Locate every line in the material below that has the word "angle". Copy each of those lines.

---------------

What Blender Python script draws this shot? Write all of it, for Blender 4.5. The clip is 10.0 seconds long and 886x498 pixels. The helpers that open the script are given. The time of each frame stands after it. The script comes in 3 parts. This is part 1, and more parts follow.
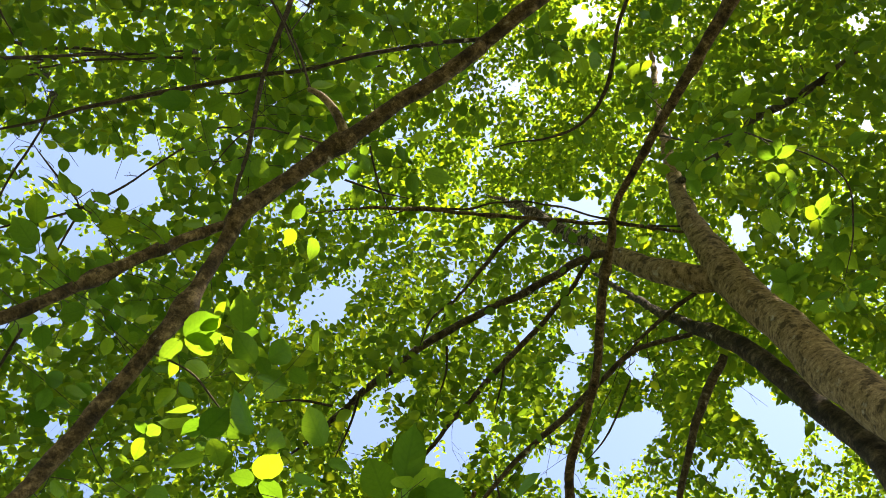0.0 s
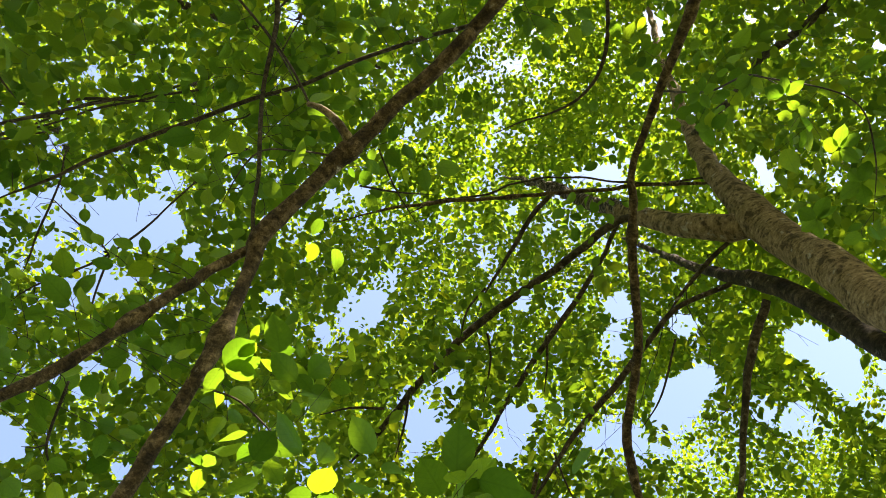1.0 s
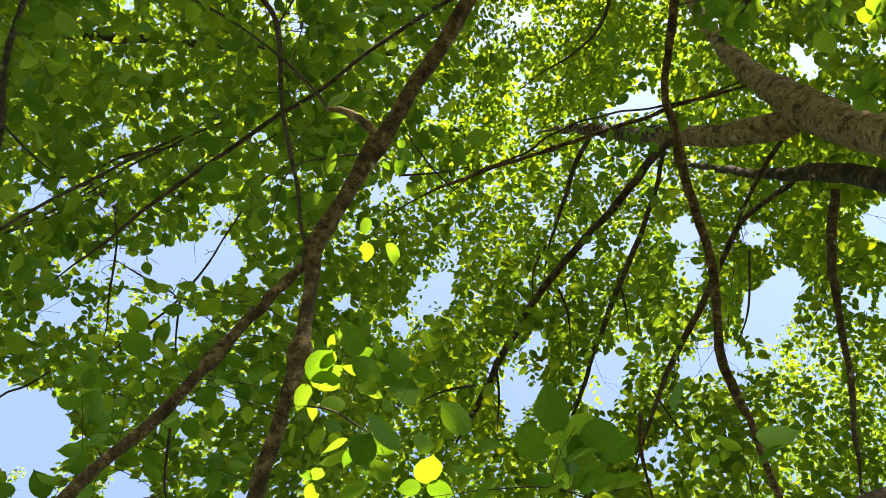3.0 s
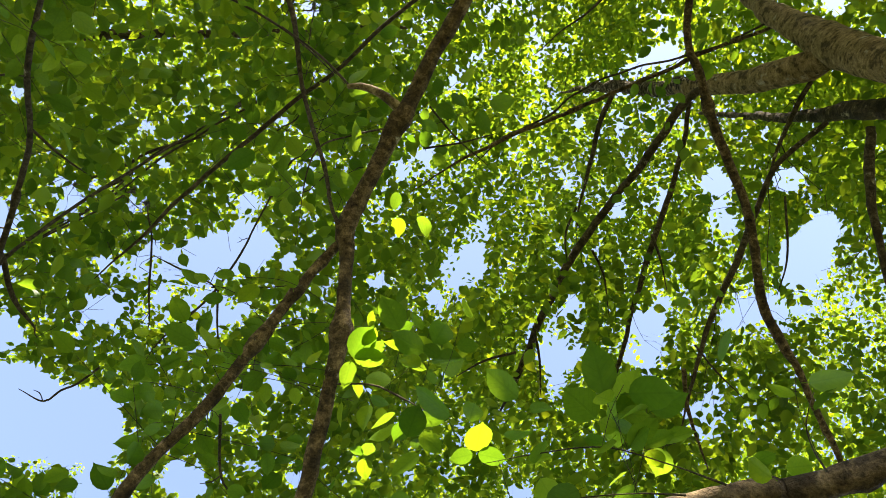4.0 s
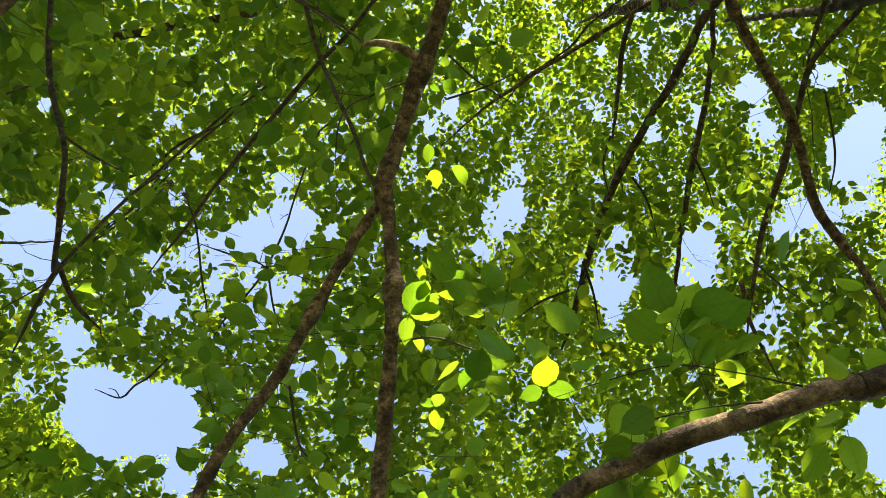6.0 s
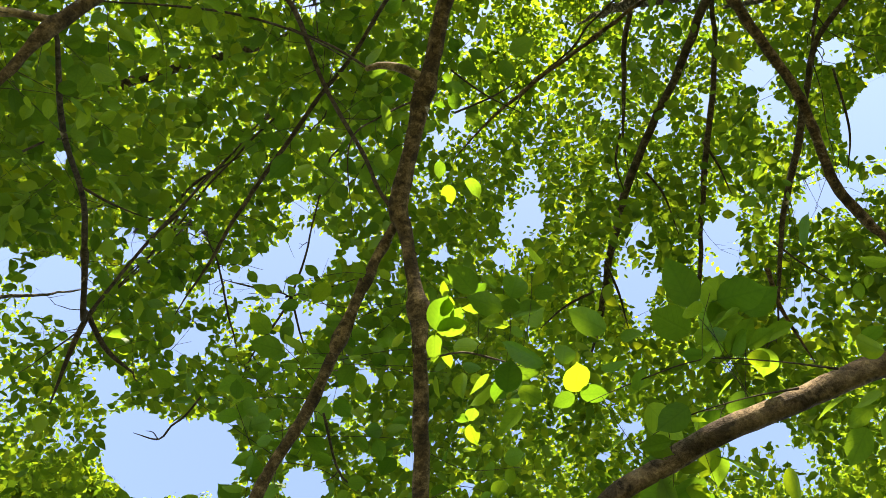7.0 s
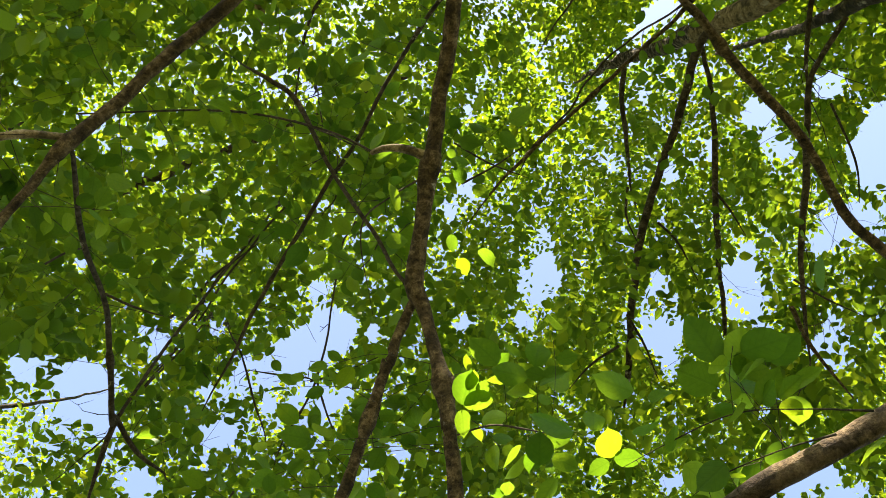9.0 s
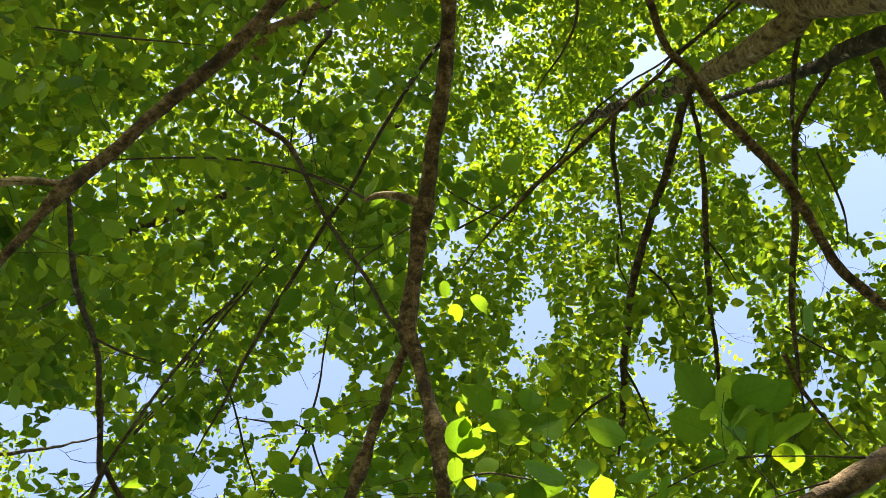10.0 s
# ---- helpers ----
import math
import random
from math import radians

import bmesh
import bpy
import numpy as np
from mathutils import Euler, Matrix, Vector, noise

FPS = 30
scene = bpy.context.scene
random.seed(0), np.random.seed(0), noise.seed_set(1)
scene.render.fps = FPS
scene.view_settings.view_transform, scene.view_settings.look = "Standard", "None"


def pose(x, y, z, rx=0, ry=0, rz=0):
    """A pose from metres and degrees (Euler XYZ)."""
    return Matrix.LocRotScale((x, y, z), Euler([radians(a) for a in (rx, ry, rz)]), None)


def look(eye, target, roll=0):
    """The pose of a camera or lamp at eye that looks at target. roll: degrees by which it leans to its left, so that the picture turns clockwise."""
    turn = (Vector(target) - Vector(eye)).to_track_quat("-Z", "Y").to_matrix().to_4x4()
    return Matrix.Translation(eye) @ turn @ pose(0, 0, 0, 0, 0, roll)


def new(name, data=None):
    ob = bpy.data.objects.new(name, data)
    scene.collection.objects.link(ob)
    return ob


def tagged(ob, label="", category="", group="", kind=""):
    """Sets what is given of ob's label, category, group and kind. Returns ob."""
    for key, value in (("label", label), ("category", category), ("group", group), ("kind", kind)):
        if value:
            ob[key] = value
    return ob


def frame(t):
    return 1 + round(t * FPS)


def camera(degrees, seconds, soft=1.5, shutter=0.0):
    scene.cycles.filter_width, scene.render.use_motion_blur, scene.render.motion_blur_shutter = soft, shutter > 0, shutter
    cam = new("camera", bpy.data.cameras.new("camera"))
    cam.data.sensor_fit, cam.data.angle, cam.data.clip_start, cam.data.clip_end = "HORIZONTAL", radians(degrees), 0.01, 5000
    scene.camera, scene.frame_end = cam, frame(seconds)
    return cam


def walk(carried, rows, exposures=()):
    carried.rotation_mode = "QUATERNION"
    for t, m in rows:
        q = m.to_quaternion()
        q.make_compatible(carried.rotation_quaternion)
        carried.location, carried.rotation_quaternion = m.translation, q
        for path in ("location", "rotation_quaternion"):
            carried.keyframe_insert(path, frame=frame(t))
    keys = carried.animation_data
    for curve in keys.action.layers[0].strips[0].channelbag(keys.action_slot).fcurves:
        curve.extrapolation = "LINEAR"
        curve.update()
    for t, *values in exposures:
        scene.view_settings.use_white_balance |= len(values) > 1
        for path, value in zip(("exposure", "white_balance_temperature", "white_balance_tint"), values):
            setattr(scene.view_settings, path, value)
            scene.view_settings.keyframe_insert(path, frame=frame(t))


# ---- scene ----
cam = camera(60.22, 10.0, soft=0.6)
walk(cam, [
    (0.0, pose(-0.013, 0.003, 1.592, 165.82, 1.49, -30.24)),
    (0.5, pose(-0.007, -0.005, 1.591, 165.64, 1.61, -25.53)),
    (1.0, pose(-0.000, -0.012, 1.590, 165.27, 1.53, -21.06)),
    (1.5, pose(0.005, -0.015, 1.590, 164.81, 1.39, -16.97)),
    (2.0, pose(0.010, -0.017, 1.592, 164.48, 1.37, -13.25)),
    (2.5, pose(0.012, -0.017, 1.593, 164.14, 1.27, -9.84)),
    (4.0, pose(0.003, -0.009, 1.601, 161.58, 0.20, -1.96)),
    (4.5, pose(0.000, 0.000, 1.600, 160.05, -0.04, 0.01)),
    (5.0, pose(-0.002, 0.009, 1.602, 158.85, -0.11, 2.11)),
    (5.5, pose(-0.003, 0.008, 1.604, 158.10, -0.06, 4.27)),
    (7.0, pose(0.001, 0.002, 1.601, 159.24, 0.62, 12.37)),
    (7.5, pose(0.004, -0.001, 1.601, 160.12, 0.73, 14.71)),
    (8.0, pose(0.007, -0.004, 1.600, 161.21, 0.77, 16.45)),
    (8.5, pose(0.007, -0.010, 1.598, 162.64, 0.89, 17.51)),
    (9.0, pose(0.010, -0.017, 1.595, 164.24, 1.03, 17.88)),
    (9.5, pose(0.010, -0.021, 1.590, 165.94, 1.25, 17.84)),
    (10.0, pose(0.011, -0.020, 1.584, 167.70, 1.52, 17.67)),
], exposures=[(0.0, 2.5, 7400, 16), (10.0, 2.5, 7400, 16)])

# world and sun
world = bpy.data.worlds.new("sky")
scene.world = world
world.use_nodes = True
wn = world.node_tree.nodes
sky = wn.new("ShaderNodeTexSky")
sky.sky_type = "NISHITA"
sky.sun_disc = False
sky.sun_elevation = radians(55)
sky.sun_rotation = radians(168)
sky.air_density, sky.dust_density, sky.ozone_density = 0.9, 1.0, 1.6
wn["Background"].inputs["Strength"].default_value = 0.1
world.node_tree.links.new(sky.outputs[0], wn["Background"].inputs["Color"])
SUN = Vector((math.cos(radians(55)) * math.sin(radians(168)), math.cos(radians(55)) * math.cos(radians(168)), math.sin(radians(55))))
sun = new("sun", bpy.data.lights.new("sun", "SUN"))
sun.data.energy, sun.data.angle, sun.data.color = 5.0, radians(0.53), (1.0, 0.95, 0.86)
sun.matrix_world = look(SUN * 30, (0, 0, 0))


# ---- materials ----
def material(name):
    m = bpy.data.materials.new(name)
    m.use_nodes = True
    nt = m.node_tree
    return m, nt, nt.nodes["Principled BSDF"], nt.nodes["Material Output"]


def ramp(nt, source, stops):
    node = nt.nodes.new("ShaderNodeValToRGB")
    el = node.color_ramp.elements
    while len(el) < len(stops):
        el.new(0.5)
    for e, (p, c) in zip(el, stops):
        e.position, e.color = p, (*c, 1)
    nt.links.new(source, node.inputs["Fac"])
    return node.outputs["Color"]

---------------

◆ ANSWER FOR THE TASK:
    cam.data.sensor_fit, cam.data.angle, cam.data.clip_start, cam.data.clip_end = "HORIZONTAL", radians(degrees), 0.01, 5000
sun.data.energy, sun.data.angle, sun.data.color = 5.0, radians(0.53), (1.0, 0.95, 0.86)